Virtual Reality is a hot topic for marketing professionals. One challenge for those who seek to employ this emerging medium for business objectives is there are few thought-leaders in the industry who understand the current state of the technology, consumer attitudes and usage, and how innovative marketers are using virtual reality today. This is why Greenlight Insights held a webinar on June 20, “Understanding the Virtual Consumer,“ featuring Erica Bishaf, Research Director at Greenlight Insights with special guest, Joanna Popper, Singularity University.
The panel focused and expanded upon the latest findings from Greenlight Insight’ 2017 Virtual Reality Consumer Survey. Now in its third year, the 2017 Virtual Reality Consumer Survey provides insights into a broad scope of topics relating to consumers and virtual reality.
Bishaf pointed out that familiarity and direct trial experience is increasing. In 2017 survey, 38 percent of consumers said they tried VR, which is over a 15 percent increase from 2016 with 20 percent of consumers said they tried VR. Bishaf warned that although VR understanding is increasing, VR is still years away from mainstream adoption and education will be needed.

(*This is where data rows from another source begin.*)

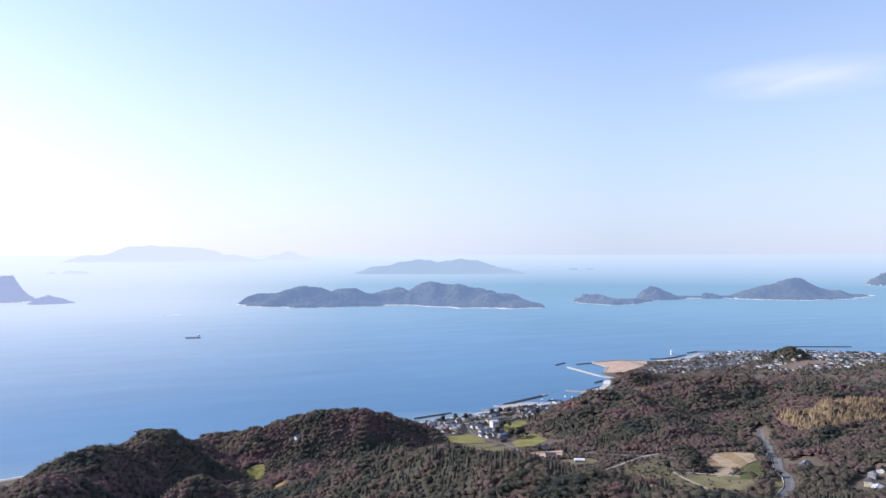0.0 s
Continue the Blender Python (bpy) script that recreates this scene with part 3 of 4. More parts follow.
LOWER_TRACK = road_line(3.5, (475, 505), (495, 472), (510, 452), (521, 438))
WEST_TRACK = road_line(3.0, (-300, 752), (-268, 764), (-246, 792), (-222, 836), (-190, 870))
VILLAGE_LANE_1 = road_line(3.5, (392, 902), (430, 908), (476, 914), (520, 918))
VILLAGE_LANE_2 = road_line(3.5, (478, 948), (540, 950), (600, 952), (650, 962), (690, 985))
RECLAIMED = clearing((962, 1312), (956, 1250), (906, 1200), (924, 1168), (987, 1199), (1057, 1236), (1088, 1288), (1036, 1317))
QUAY_ROAD = road_line(16, (690, 985), (735, 1008), (775, 1040), (815, 1068))
SCRUB_FIELD = clearing((446, 564), (487, 576), (509, 567), (470, 505), (432, 439), (423, 428), (360, 400), (380, 470), (414, 524))
OLIVE_PLOT = clearing((528, 491), (559, 498), (503, 441), (490, 456))
TERRACE_TRACK = road_line(4.0, (420, 566), (456, 577), (490, 592), (506, 601), (523, 597))
x, y, z, scrub, d, rng = plant(-1260, 1750, 120, 1250, 4.9, 11)
n = len(x)
spread = rng.uniform(size=n)
tint = np.clip(0.42 + 0.28 * wave(x, y, 140, 21) + 0.20 * wave(x, y, 55, 22) + 0.12 * (spread - 0.5), 0.02, 0.84)
tall = 1 + 0.16 * wave(x, y, 70, 23) + 0.12 * wave(x, y, 24, 25)
radius = (2.6 + 2.6 * rng.uniform(size=n) ** 1.6) * (1 + 0.18 * wave(x, y, 50, 24))
height = (4.2 + 0.65 * radius + rng.uniform(-0.8, 1.0, n)) * tall
dark = (wave(x, y, 58, 41) > 0.55) & (rng.uniform(size=n) > 0.12)
tint[dark] = 0.05 + 0.22 * spread[dark]
height[dark] *= 1.12
radius[scrub] *= 0.72
height[scrub] *= 0.55
# russet western woods; the paler tints also stand in for light on shaded slopes
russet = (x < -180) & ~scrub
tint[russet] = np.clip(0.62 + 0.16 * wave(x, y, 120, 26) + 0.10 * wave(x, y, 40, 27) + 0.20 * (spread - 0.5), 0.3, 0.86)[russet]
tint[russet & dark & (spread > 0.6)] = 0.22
tint[scrub] = 0.30 + 0.25 * spread[scrub]
grove = inside(x, y, [(-374, 764), (-352, 734), (-300, 776), (-240, 850), (-235, 885), (-280, 885), (-386, 806)])
height[grove] *= np.where(spread > 0.70, 1.9, 1.1)[grove]
radius[grove] *= np.where(spread > 0.70, 1.75, 1.0)[grove]
tint[grove] = 0.02 + 0.22 * spread[grove]
cedar = (wave(x, y, 120, 31) + 0.6 * wave(x, y, 45, 32) > 0.78) & ~grove & ~scrub & (x < 1000) & (x > 0)
cedar |= (np.hypot(x - 262, y - 470) < 55) & (spread > 0.45)
gold = ((x - 785) / 105) ** 2 + ((y - 572) / 30) ** 2 < 1 + 0.6 * wave(x, y, 60, 33)
gold &= spread > 0.06
cedar &= ~gold & ((y < 770) | (x > 500))
tint[cedar] = 0.06 + 0.26 * spread[cedar]
tint[gold] = 0.92 + 0.06 * spread[gold]
tint[x > 1250] *= 0.45
radius[d > 900] *= 1.2
west = x < -180
far_shore = x < -900
near, middle = west & (d < 390), (west & (d < 520)) | ((d > 385) & (d < 470)) | grove
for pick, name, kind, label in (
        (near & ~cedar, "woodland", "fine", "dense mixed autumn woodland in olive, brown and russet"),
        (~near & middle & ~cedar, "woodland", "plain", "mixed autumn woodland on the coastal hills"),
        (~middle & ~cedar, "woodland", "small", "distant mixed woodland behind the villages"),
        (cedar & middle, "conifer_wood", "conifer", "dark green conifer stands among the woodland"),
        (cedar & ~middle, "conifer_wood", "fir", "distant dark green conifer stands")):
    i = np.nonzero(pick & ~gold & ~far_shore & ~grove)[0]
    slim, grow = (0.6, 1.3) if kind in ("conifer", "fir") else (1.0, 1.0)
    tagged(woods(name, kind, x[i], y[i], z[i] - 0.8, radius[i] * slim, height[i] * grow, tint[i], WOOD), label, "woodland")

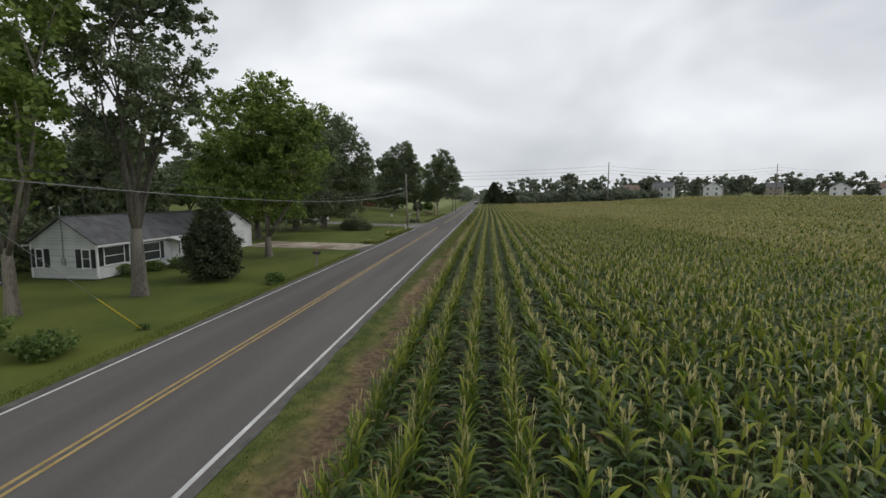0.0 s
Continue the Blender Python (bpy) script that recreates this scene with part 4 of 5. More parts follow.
for s in (-1, 1):
    p = Mesh()
    p.tube([(4.1, 0, 2.4), (4.4, s * 1.1, 0)], [0.06, 0.06], 8)
    part("leg", p, M_WOOD, play)
for sx in (1.8, 3.1):
    p = Mesh()
    for s in (-0.22, 0.22):
        p.tube([(sx + s, 0, 2.4), (sx + s, 0, 0.6)], [0.012, 0.012], 4)
    p.box((sx - 0.25, -0.1, 0.56), (sx + 0.25, 0.1, 0.6))
    part("swing", p, M_BLUE, play)
fence = thing("fence", -35.0, 89.0, gz(-35, 89), "brown board fence at the edge of the yard", "fence")
for i in range(15):
    s = Mesh()
    s.box((-3.0 + i * 0.42, -0.02, 0), (-2.62 + i * 0.42, 0.02, 1.35))
    part("board", s, M_WOOD, fence)
for z in (0.35, 1.05):
    s = Mesh()
    s.box((-3.05, 0.02, z), (3.3, 0.08, z + 0.09))
    part("rail", s, M_WOOD, fence)


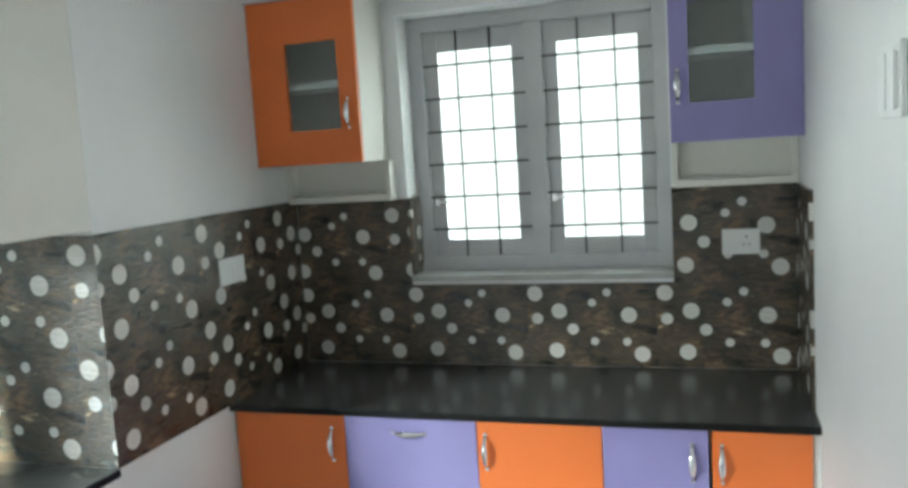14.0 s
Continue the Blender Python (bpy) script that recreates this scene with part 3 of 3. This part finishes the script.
bm = bmesh.new()
hw, hh = 0.031, 0.027
lo = [bm.verts.new((NX + dx, NY + 0.038, along(NY + 0.038, 0.925) + dz)) for dx, dz in ((-hw, -hh), (hw, -hh), (hw, hh), (-hw, hh))]
hi = [bm.verts.new((NX + dx, yt, along(yt, 0.925) + dz)) for dx, dz in ((-hw, -hh), (hw, -hh), (hw, hh), (-hw, hh))]
for k in range(4):
    bm.faces.new((lo[k], lo[(k + 1) % 4], hi[(k + 1) % 4], hi[k]))
bm.faces.new(lo)
bm.faces.new(hi)
bmesh.ops.bevel(bm, geom=bm.edges[:], offset=0.005, segments=2, affect="EDGES")
part("handrail", bm, STEEL, rail)
for z in (0.690, 0.510, 0.357, 0.172):
    part("rod", tube(bmesh.new(), [(NX, NY + 0.036, along(NY + 0.036, z)), (NX, yt, along(yt, z))], 0.0098, 10), STEEL, rail)
for i in (2, 5, 8):
    y, z = Y0 + i * GO + 0.065, Z0 + i * RISE
    base = part("baluster", tube(bmesh.new(), [(NX, y, z + 0.004), (NX, y, along(y, 0.90))], 0.019, 14), STEEL, rail)
    part("flange", lathe(bmesh.new(), [(0.042, 0.0005), (0.042, 0.004), (0.022, 0.02)], (NX, y, z)), CHROME, base, "round steel floor flange")
    for zz in (0.690, 0.510, 0.357, 0.172):
        part("rod_boss", tube(bmesh.new(), [(NX, y - 0.014, along(y - 0.014, zz)), (NX, y + 0.014, along(y + 0.014, zz))], 0.013, 10), CHROME, base)


# a dried splash of paint on the third tread
fleck = thing("paint_fleck", (0.292, -2.243, Z0 + 2 * RISE), "small dried white paint fleck on a black granite tread", "paint fleck")
bm = bmesh.new()
for dx, dy, r in ((0, 0, 0.0065), (0.007, 0.005, 0.004), (-0.006, 0.004, 0.003)):
    lathe(bm, [(r, 0.0002), (r * 0.9, 0.0012), (r * 0.4, 0.002)], (0.292 + dx, -2.243 + dy, Z0 + 2 * RISE), "z", 12)
part("splash", bm, WALL, fleck)


# ---------------------------------------------------------------- sockets and switch
def plate(name, axis, face, a, z, w, h, sign, label, marks):
    """A screwed white wall plate with its switch or holes; sign: the way it faces."""
    s = thing(name, (a, face, z) if axis == "x" else (face, a, z), label, "socket" if name == "wall_socket" else "switch")

    def b(lo, hi, d0, d1, zl, zh):
        q0, q1 = sorted((face + sign * d0, face + sign * d1))
        return (lo, q0, zl, hi, q1, zh) if axis == "x" else (q0, lo, zl, q1, hi, zh)

    part("plate", boxes(b(a - w / 2, a + w / 2, 0.0, 0.010, z - h / 2, z + h / 2), bevel=0.003), SOCKET, s)
    part("insert", boxes(b(a - w * 0.40, a + w * 0.40, 0.0102, 0.013, z - h * 0.36, z + h * 0.36), bevel=0.001), SOCKET, s)
    for u, v, mw, mh, mat in marks:
        part("rocker" if mat is SOCKET else "hole", boxes(b(a + u - mw / 2, a + u + mw / 2, 0.0131, 0.0155, z + v - mh / 2, z + v + mh / 2)), mat, s)
    return s


HOLES = [(0.018, 0.018, 0.008, 0.006, DARK), (0.008, -0.010, 0.006, 0.006, DARK), (0.028, -0.010, 0.006, 0.006, DARK), (-0.028, -0.004, 0.018, 0.040, SOCKET)]
plate("wall_socket", "x", -0.0125, -0.216, 1.341, 0.128, 0.090, -1, "white plastic power socket with a rocker switch", HOLES)
plate("wall_socket", "y", -1.9675, -0.545, 1.349, 0.156, 0.094, 1, "white plastic power socket on the dotted tiles", [(0.03, 0.0, 0.02, 0.04, SOCKET), (0, 0, 0.02, 0.04, SOCKET), (-0.03, 0, 0.02, 0.04, SOCKET)])
plate("wall_switch", "y", XE - 0.0005, -1.63, 1.796, 0.165, 0.118, -1, "white plastic wall switch plate", [(-0.035, 0.0, 0.05, 0.09, SOCKET), (0.035, 0.0, 0.05, 0.09, SOCKET)])


# ---------------------------------------------------------------- garden beyond the door
def tree(x, y, height, spread, seed, lean):
    rnd = random.Random(seed)
    t = thing("tree", (x, y, -0.25), "leafy green garden tree", "tree", "trees in the garden")
    bm = bmesh.new()
    top = Vector((x, y, height * 0.55))
    tube(bm, [(x, y, -0.25), (x + 0.04, y, height * 0.3), tuple(top)], [0.11, 0.08, 0.05], 9)
    tips = []
    for k in range(9):
        a = 2 * math.pi * k / 9 + rnd.uniform(-0.3, 0.3)
        tip = top + Vector((0, lean, 0)) + Vector((math.cos(a) * spread * rnd.uniform(0.5, 0.9), math.sin(a) * spread * rnd.uniform(0.5, 0.9), height * rnd.uniform(0.12, 0.42)))
        start = Vector((x, y, height * rnd.uniform(0.3, 0.55)))
        tube(bm, [tuple(start), tuple(start.lerp(tip, 0.5) + Vector((0, 0, 0.15))), tuple(tip)], [0.035, 0.022, 0.008], 6)
        tips.append(tip)
    part("trunk", bm, BARK, t)
    verts, faces = [], []
    for k in range(5200):
        c = tips[k % 9] + Vector((rnd.gauss(0, 1), rnd.gauss(0, 1), rnd.gauss(0, 0.8))) * spread * 0.26
        u = Vector((rnd.uniform(-1, 1), rnd.uniform(-1, 1), rnd.uniform(-0.7, 0.4))).normalized()
        w = u.orthogonal().normalized()
        ln, wd = rnd.uniform(0.08, 0.15), rnd.uniform(0.025, 0.045)
        i = len(verts)
        verts += [c, c + u * ln * 0.5 + w * wd, c + u * ln, c + u * ln * 0.5 - w * wd]
        faces.append((i, i + 1, i + 2, i + 3))
    me = bpy.data.meshes.new("crown")
    me.from_pydata([tuple(v - Vector((x, y, -0.25))) for v in verts], [], faces)
    me.materials.append(LEAF)
    crown = new("crown", me)
    crown.parent = t


tree(-7.9, -0.9, 4.6, 1.5, 1, -1.7)


# ---------------------------------------------------------------- tiles and skirting, piece by piece
def tile_piece(parent, axis, face, sign, a0, a1, z0, z1, ua, flip, zb, k=1.0, kv=1.0):
    """One glazed tile on a wall; its print starts at ua along the wall, turned upside down where flip is set."""
    g = 0.00015
    bm = bmesh.new()
    uvl = bm.loops.layers.uv.new("tile")
    q0, q1 = face, face + sign * 0.011
    lo, hi = a0 + g, a1 - g
    corners = [(lo, z0 + g), (hi, z0 + g), (hi, z1 - g), (lo, z1 - g)]
    front = [bm.verts.new((a, q1, z) if axis == "x" else (q1, a, z)) for a, z in corners]
    back = [bm.verts.new((a, q0, z) if axis == "x" else (q0, a, z)) for a, z in corners]
    faces = [bm.faces.new(front)] + [bm.faces.new((front[k], back[k], back[(k + 1) % 4], front[(k + 1) % 4])) for k in range(4)]
    for f in faces:
        for lp in f.loops:
            a = lp.vert.co.x if axis == "x" else lp.vert.co.y
            u = (a - ua) / k if not flip else (ua - a) / k
            v = (lp.vert.co.z - zb) / kv
            lp[uvl].uv = (u, TH - v if flip else v)
    ob = new("tile", mesh_of("tile", bm, TILE))
    ob.parent = parent
    return ob


def tile_run(parent, axis, face, sign, a0, a1, start, flip=False, rows=(), hole=None, k=1.0, kv=1.0):
    tw = TW * k
    for z0, z1, base in rows:
        i = math.floor((a0 - start) / tw)
        while start + i * tw < a1 - 0.002:
            lo, hi = max(a0, start + i * tw), min(a1, start + (i + 1) * tw)
            ua = start + (i + 1) * tw if flip else start + i * tw
            i += 1
            if hi - lo < 0.004:
                continue
            if not hole or hi <= hole[0] or lo >= hole[1] or z1 <= hole[2]:
                tile_piece(parent, axis, face, sign, lo, hi, z0, z1, ua, flip, base, k, kv)
                continue
            if z0 < hole[2]:
                tile_piece(parent, axis, face, sign, lo, hi, z0, hole[2], ua, flip, base, k, kv)
            zs = max(z0, hole[2])
            if lo < hole[0]:
                tile_piece(parent, axis, face, sign, lo, hole[0], zs, z1, ua, flip, base, k, kv)
            if hi > hole[1]:
                tile_piece(parent, axis, face, sign, hole[1], hi, zs, z1, ua, flip, base, k, kv)


TOP = 1.546
LOW, HIGH = (0.872, 0.870 + TH, 0.870), (0.870 + TH, TOP, 0.870 + TH)
TV = 1.03 * TH
LOW_B, HIGH_B = (0.872, 0.870 + TV, 0.870), (0.870 + TV, 1.556, 0.870 + TV)
tile_run(wall_north, "x", -0.0005, -1, -1.9685, XE - 0.0005, -1.984, rows=(LOW,), hole=(NWIN[0], NWIN[1], 1.210))
tile_run(wall_north, "x", -0.0005, -1, -1.9685, NWIN[0] - 0.0005, -2.066, rows=(HIGH,))
tile_run(wall_north, "x", -0.0005, -1, NWIN[1] + 0.0005, XE - 0.0005, -1.984, rows=(HIGH,))
tile_run(wall_east, "y", XE - 0.0005, -1, -0.47, -0.0118, -0.49, rows=(LOW, HIGH))
tile_run(wall_block_east, "y", -1.9795, 1, -1.2115, -0.0118, -1.252, rows=(LOW_B, HIGH_B), k=1.06, kv=1.03)
tile_run(wall_north, "y", NWIN[0] - 0.0005, 1, -0.0005, 0.118, -0.3, rows=((1.235, TOP, 1.197),))
tile_run(wall_west, "x", WWIN[1] + 0.0005, -1, -3.448, -3.331, -3.6, rows=((1.253, TOP, 1.22),))
tile_run(wall_block_south, "x", -1.2005, -1, -3.3295, -1.9688, -3.124, rows=(LOW_B, HIGH_B), k=1.08, kv=1.03)
tile_run(wall_west, "y", -3.3295, 1, -2.905, -1.212, -2.864, flip=True, rows=((0.872, 0.912, 0.912 - TV), (0.912, 0.912 + TV, 0.912), (0.912 + TV, TOP, 0.912 + TV)), hole=(WWIN[0], WWIN[1], 1.228), k=1.06, kv=1.03)

for lo, hi in ((-1.87, -1.44), (-1.44, -0.97), (-0.97, -0.552)):
    b = new("skirting", mesh_of("skirting", boxes((-1.9795, lo + 0.0014, 0.0, -1.968, hi - 0.0014, 0.10), bevel=0.002), SKIRT))
    b.parent = wall_block_east
for k in range(5):
    lo, hi = -2.93 + k * 0.468, -2.93 + (k + 1) * 0.468
    b = new("skirting", mesh_of("skirting", boxes((XE - 0.0115, lo + 0.0014, 0.0, XE - 0.0005, hi - 0.0014, 0.10), bevel=0.002), SKIRT))
    b.parent = wall_east
b = new("skirting", mesh_of("skirting", boxes((-3.3295, -2.906, 0.0, -3.318, -2.814, 0.10), bevel=0.002), SKIRT))
b.parent = wall_west

b = new("skirting", mesh_of("skirting", boxes((0.092, -2.969, 0.0, XL + 0.012, -2.9585, 0.10), bevel=0.002), SKIRT))
b.parent = wall_east

FT = 0.60
tile_mesh = {}
for ix in range(-6, 6):
    for iy in range(-12, 4):
        x0, y0 = max(ix * FT, -3.50), iy * FT
        x1, y1 = min((ix + 1) * FT, 3.4), min((iy + 1) * FT, 1.6)
        if y0 >= 1.6 or y1 <= -7.0 or (x1 <= 0 and (y1 <= -5.4 or y0 >= 0)):
            continue
        key = (round(x1 - x0, 3), round(y1 - y0, 3))
        if key not in tile_mesh:
            tile_mesh[key] = mesh_of("floor_tile", boxes((0.0002, 0.0002, -0.012, key[0] - 0.0002, key[1] - 0.0002, 0.0)), FLOOR)
        ob = new("floor_tile", tile_mesh[key])
        ob.location = (x0, y0, 0)
        ob.parent = floor
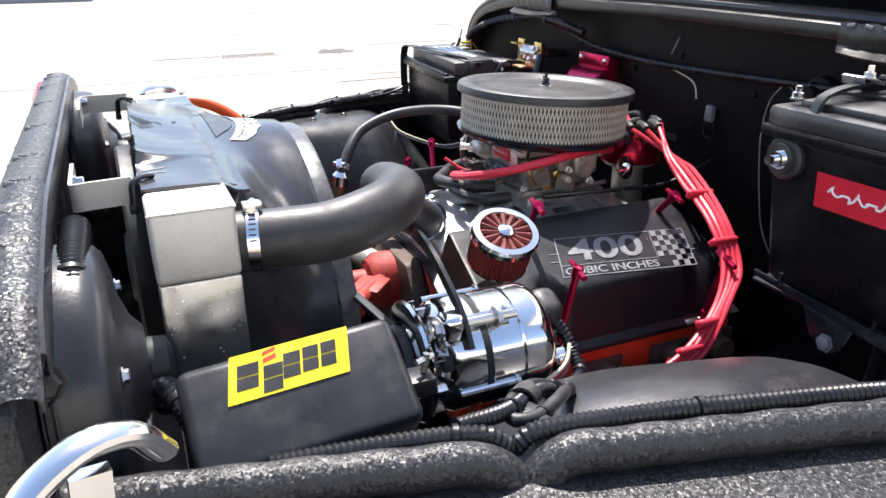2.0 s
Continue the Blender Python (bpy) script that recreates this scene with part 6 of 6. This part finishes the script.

“Initiatives to build brand equity are still needed by the headsets and platforms,” she said. “In the study, we saw those consumers who report being highly informed and experienced with the technology were confused about Microsoft, Apple, and Snap.”
Popper shared about what it will take to move consumer adoption forward. Popper talked about the importance of really great content that will drive penetration and engagement. An example was native social experiences, such as what can be found Altspace, High Fidelity, and Facebook’s Spaces.
“Social media extensions that draw people into a VR experience will be important,” Popper said. “People are finding that these experiences for much longer than other types of VR experiences.”
Popper also highlighted the importance of building a deeper connection to VR marketing, including experiential marketing.
“When looking at experiential marketing, how do you make it live beyond that moment?” said Popper. “The people in the experience will be the most engaged but need to extend beyond with social.”
Greenlight Insights Industry Analyst Alexis Macklin, who covers emerging technology trends at the intersection of immersive technologies and the entertainment industry, lead a panel discussion on how brands and marketers can best reach consumers. The panel zeroed in on how VR consumers have changed and how to reach them.
“In the past, consumers who purchased VR headset were largely male and gamers,” Bishaf said. “VR is becoming more diverse with many VR purchasers identifying as creatives, meaning they like videography, photography and other types of content creation.”